# Given exercise:
Copy the data precisely, character for character, and leave out every picture.

★ ★ ★ ★

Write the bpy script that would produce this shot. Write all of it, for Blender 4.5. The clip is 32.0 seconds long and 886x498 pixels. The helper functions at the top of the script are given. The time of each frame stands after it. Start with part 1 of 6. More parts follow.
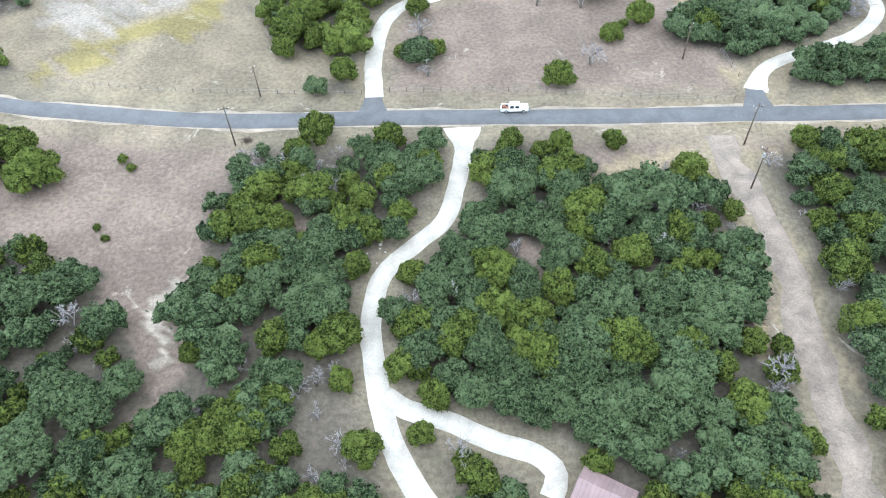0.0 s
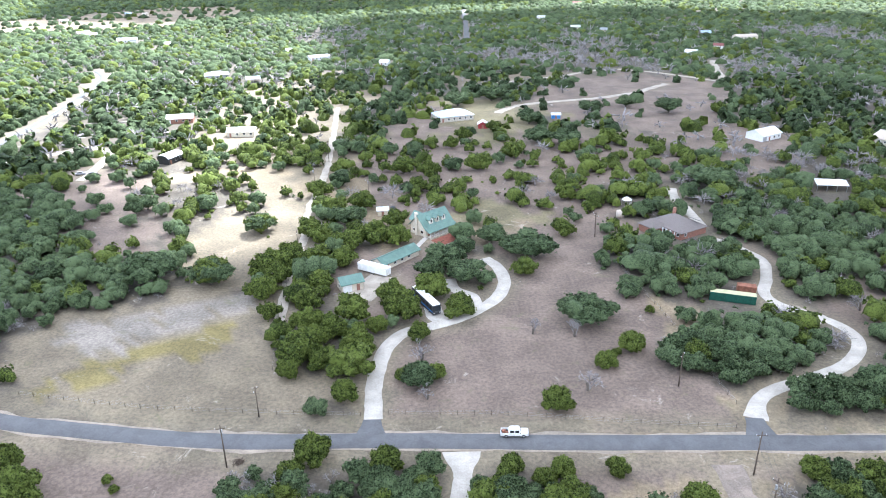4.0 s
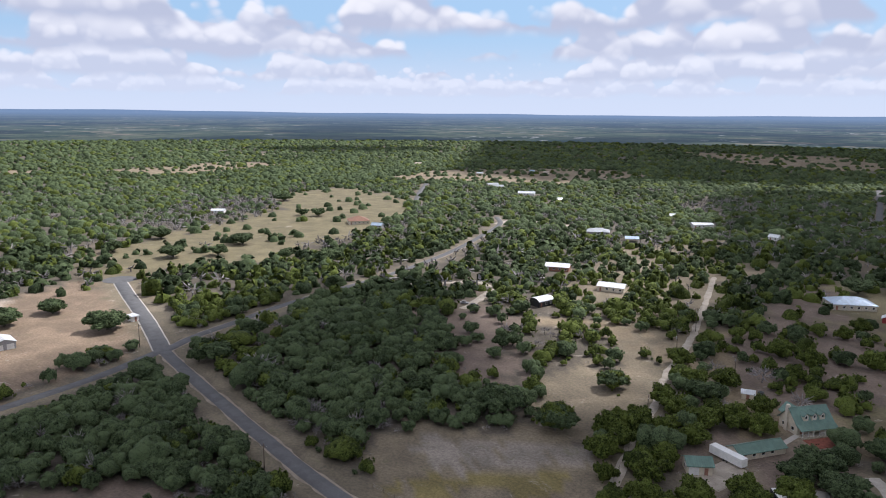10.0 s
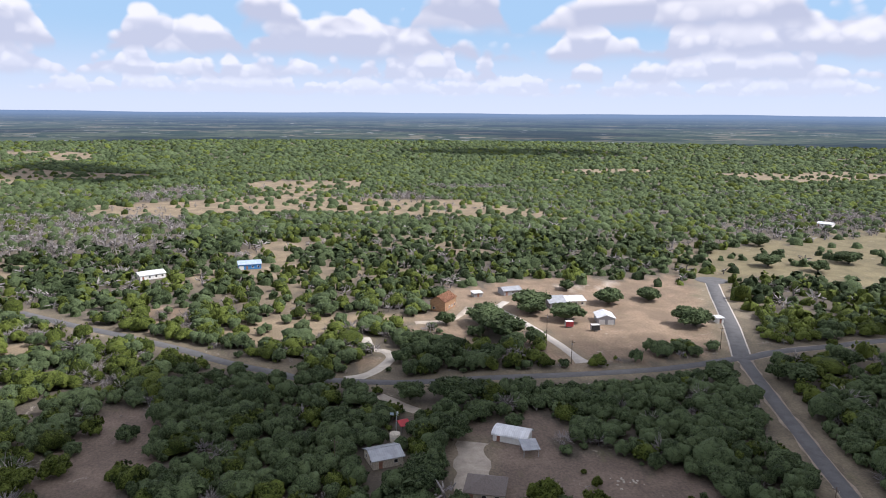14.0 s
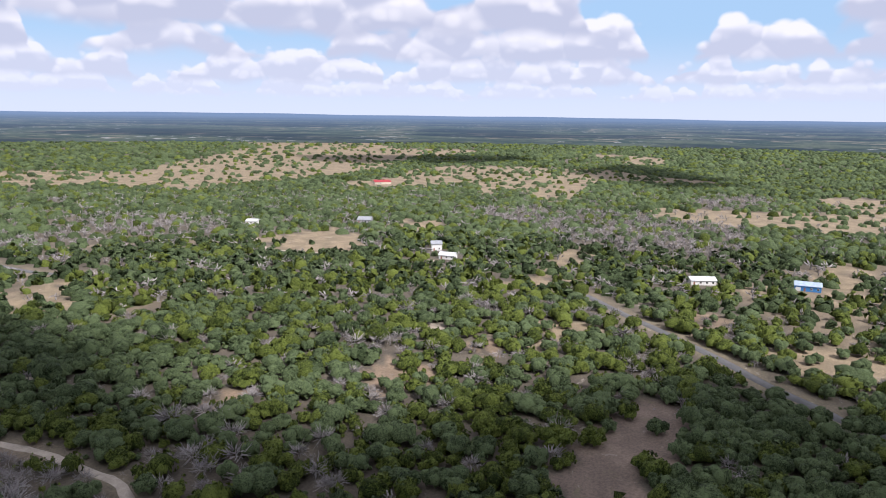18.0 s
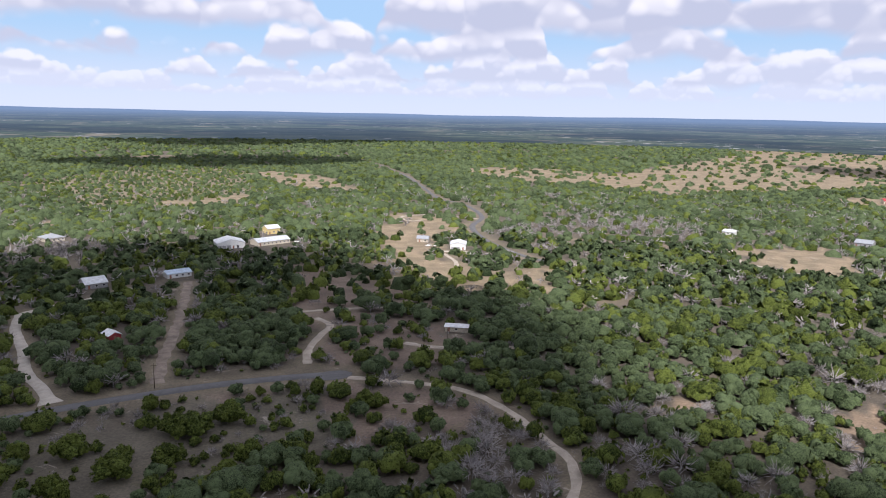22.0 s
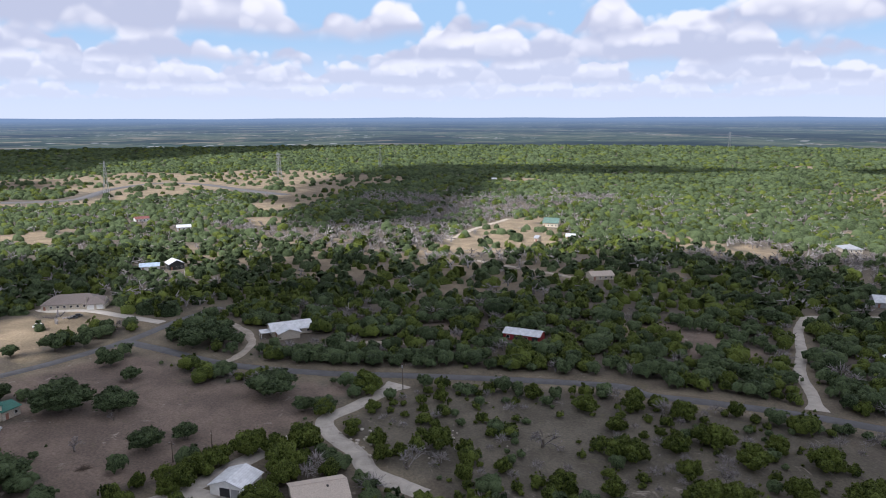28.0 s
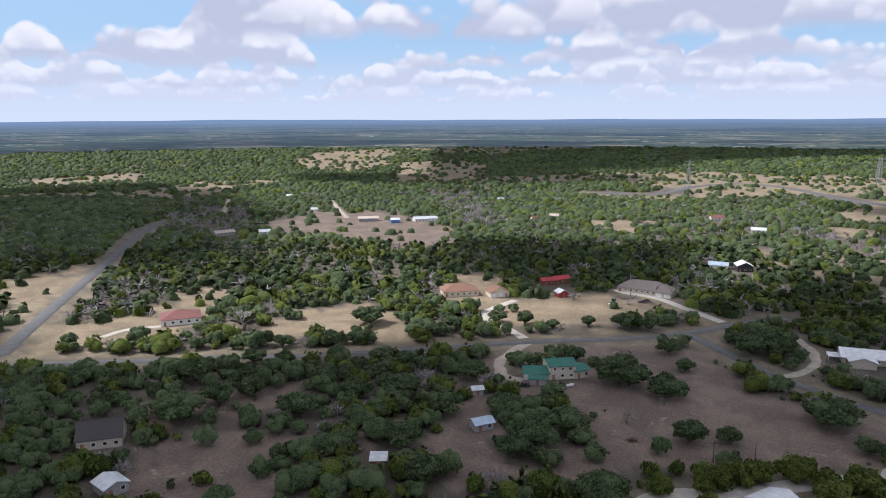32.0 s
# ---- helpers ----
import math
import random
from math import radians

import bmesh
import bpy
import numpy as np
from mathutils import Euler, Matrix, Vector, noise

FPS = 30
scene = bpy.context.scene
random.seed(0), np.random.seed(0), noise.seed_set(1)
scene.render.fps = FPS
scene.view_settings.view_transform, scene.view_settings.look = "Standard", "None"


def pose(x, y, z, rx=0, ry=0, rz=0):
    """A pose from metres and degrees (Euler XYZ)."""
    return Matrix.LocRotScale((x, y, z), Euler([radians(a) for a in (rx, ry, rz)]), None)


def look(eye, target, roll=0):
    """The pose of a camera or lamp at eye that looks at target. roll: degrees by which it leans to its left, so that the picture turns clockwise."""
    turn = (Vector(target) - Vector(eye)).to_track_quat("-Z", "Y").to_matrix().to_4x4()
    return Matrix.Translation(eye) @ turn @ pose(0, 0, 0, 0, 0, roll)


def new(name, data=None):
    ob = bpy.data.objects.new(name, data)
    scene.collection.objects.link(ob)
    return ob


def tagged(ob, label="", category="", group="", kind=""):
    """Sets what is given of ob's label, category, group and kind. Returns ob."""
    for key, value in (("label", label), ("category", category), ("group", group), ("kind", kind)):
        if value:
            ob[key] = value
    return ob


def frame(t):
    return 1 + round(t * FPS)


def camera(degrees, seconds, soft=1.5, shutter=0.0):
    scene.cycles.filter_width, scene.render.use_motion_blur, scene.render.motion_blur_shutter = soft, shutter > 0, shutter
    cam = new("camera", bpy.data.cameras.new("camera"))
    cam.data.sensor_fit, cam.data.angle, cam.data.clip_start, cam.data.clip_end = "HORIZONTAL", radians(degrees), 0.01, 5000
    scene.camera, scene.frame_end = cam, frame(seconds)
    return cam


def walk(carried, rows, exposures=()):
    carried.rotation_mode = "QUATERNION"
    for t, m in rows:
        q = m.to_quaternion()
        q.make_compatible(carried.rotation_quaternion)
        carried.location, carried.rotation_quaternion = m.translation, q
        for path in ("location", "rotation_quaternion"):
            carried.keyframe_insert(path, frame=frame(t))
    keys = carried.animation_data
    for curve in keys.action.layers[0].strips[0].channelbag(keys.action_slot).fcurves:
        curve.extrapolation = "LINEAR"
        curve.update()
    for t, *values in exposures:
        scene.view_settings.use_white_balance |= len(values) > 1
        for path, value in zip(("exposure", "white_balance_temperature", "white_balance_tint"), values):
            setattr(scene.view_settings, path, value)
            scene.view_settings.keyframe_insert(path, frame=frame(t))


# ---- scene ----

★ ★ ★ ★

# Right answer:
Write the bpy script that would produce this shot. Write all of it, for Blender 4.5. The clip is 32.0 seconds long and 886x498 pixels. The helper functions at the top of the script are given. The time of each frame stands after it. Start with part 1 of 6. More parts follow.
0.0 s
4.0 s
10.0 s
14.0 s
18.0 s
22.0 s
28.0 s
32.0 s
# ---- helpers ----
import math
import random
from math import radians

import bmesh
import bpy
import numpy as np
from mathutils import Euler, Matrix, Vector, noise

FPS = 30
scene = bpy.context.scene
random.seed(0), np.random.seed(0), noise.seed_set(1)
scene.render.fps = FPS
scene.view_settings.view_transform, scene.view_settings.look = "Standard", "None"


def pose(x, y, z, rx=0, ry=0, rz=0):
    """A pose from metres and degrees (Euler XYZ)."""
    return Matrix.LocRotScale((x, y, z), Euler([radians(a) for a in (rx, ry, rz)]), None)


def look(eye, target, roll=0):
    """The pose of a camera or lamp at eye that looks at target. roll: degrees by which it leans to its left, so that the picture turns clockwise."""
    turn = (Vector(target) - Vector(eye)).to_track_quat("-Z", "Y").to_matrix().to_4x4()
    return Matrix.Translation(eye) @ turn @ pose(0, 0, 0, 0, 0, roll)


def new(name, data=None):
    ob = bpy.data.objects.new(name, data)
    scene.collection.objects.link(ob)
    return ob


def tagged(ob, label="", category="", group="", kind=""):
    """Sets what is given of ob's label, category, group and kind. Returns ob."""
    for key, value in (("label", label), ("category", category), ("group", group), ("kind", kind)):
        if value:
            ob[key] = value
    return ob


def frame(t):
    return 1 + round(t * FPS)


def camera(degrees, seconds, soft=1.5, shutter=0.0):
    scene.cycles.filter_width, scene.render.use_motion_blur, scene.render.motion_blur_shutter = soft, shutter > 0, shutter
    cam = new("camera", bpy.data.cameras.new("camera"))
    cam.data.sensor_fit, cam.data.angle, cam.data.clip_start, cam.data.clip_end = "HORIZONTAL", radians(degrees), 0.01, 5000
    scene.camera, scene.frame_end = cam, frame(seconds)
    return cam


def walk(carried, rows, exposures=()):
    carried.rotation_mode = "QUATERNION"
    for t, m in rows:
        q = m.to_quaternion()
        q.make_compatible(carried.rotation_quaternion)
        carried.location, carried.rotation_quaternion = m.translation, q
        for path in ("location", "rotation_quaternion"):
            carried.keyframe_insert(path, frame=frame(t))
    keys = carried.animation_data
    for curve in keys.action.layers[0].strips[0].channelbag(keys.action_slot).fcurves:
        curve.extrapolation = "LINEAR"
        curve.update()
    for t, *values in exposures:
        scene.view_settings.use_white_balance |= len(values) > 1
        for path, value in zip(("exposure", "white_balance_temperature", "white_balance_tint"), values):
            setattr(scene.view_settings, path, value)
            scene.view_settings.keyframe_insert(path, frame=frame(t))


# ---- scene ----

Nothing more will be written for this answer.